14. All fasting is to be used with prudence and charity; for there is no end, to which fasting serves, but may be obtained by other instruments: and, therefore, it must, at no hand, be made an instrument of scruple; or become an enemy to our health; or be imposed upon persons, that are sick or aged, or to whom it is, in any sense, uncharitable, such as are wearied travellers; or to whom, in the whole kind of it, it is useless, such as are women with child, poor people, and little children. But, in these cases, the church hath made provision, and inserted caution into

her laws; and they are to be reduced to practice, according to custom, and the sentence of prudent persons, with great latitude, and without niceness and curiosity: having this in our first care, that we secure our virtue; and, next, that we secure our health, that we may the better exercise the labours of virtue; lest, out of too much austerity, we bring ourselves to that condition, that it be necessary to be indulgent to softness, ease, and extreme tenderness.
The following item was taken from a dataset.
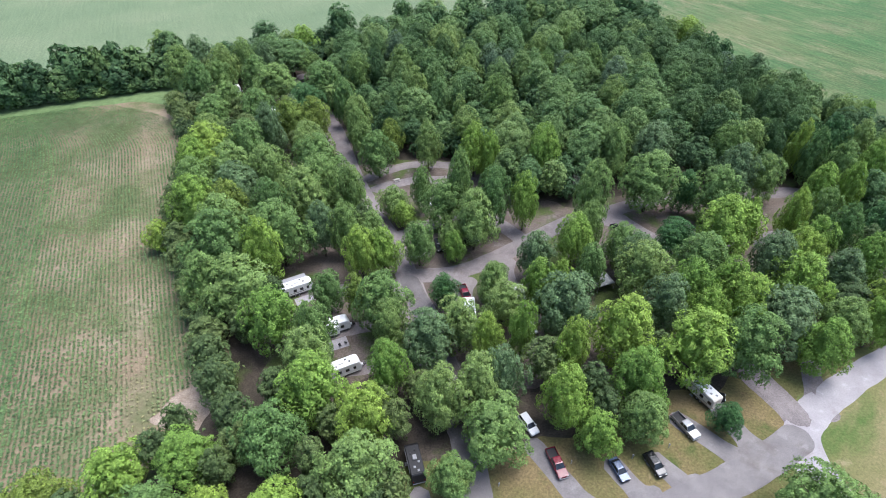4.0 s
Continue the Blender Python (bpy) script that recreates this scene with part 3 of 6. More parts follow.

15. Let not intemperance be the prologue or the epilogue to your fast; lest the fast be so far from taking off any thing of the sin, that it be an occasion to increase it; and, therefore, when the fast is done, be careful, that no supervening act of gluttony or excessive drinking unhallow the religion of the past day; but eat temperately, according to the proportion of other meals, lest gluttony keep either of the gates to abstinence.

The Benefits of Fasting.

He that undertakes to enumerate the benefits of fasting, may, in the next page, also reckon all the benefits of physic; for fasting is not to be commended as a duty, but as an instrument; and, in that sense, no man can reprove it, or undervalue it, but he that knows neither spiritual arts, nor spiritual necessities. But, by the doctors of the church, it is called the nourishment of prayer, the restraint of lust, the wings of the soul, the diet of angels, the instrument of humility and self-denial, the purification of the spirit: and the paleness and meagreness of visage, which is consequent to the daily fast of great mortifiers, is, by St. Basil, said to be the mark in the forehead, which the angel observed, when he signed the saints in the forehead to escape the wrath of God. "The soul that is greatly vexed, which goeth stooping and feeble, and the eyes that fail, and the hungry soul, shall give thee praise and righteousness, O Lord.”

SECTION VI.

Of keeping Festivals, and Days holy to the Lord:
particularly the Lord's Day.

TRUE natural religion, that, which was common to all nations and ages, did principally rely upon four great propositions: 1. That there is one God; 2. That God is nothing of those things, which we see; 3. That God takes care of all things below, and governs all the world;

4. That he is the great Creator of all things, without himself: and, according to these, were framed the four first precepts of the decalogue. In the first, the unity of the Godhead is expressly affirmed: in the second, his invisibility and iminateriality: in the third, is affirmed God's government and providence, by avenging them, that swear falsely by his name; by which also his omniscience is declared. In the fourth commandment, he proclaims himself the Maker of heaven and earth: for, in memory of God's rest from the work of six days, the seventh was hallowed into a sabbath; and the keeping it was a confessing God to be the great maker of heaven and earth; and consequently to this, it also was a confession of his goodness, his omnipotence, and his wisdom; all which were written with a sun-beam in the great book of the

creature.

So long as the law of the sabbath was bound upon God's people, so long God would have that to be the solemn manner of confessing these attributes; but when, the priesthood being changed, there was a change also of the law, the great duty remained unalterable in changed circumstances. We are eternally bound to confess God Almighty to be the Maker of heaven and earth; but the manner of confessing it is changed from a rest, or a doing nothing, to a speaking something; from a day to a symbol; from a ceremony to a substance; from a Jewish rite to a Christian duty; we profess it in our creed, we confess it in our lives; we describe it by every line of our life, by every action of duty, by faith, and trust, and obedience: and we do also, upon great reason, comply with the Jewish manner of confessing the creation, so far as it is instrumental to a real duty. We keep one day in seven, and so confess the manner and circumstances of the creation; and we rest also, that we may tend holy duties: so imitating God's rest better than the Jew in Synesius, who lay upon his face from evening to evening, and could not, by stripes or wounds, be raised up to steer the ship in a great storm. God's rest was not a natural cessation; he, who could not labour, could not be said to rest: but God's rest is tò be understood to be a beholding and a rejoicing in his work finished: and therefore we truly represent God's rest, when we confess and rejoice in God's works and God's glory.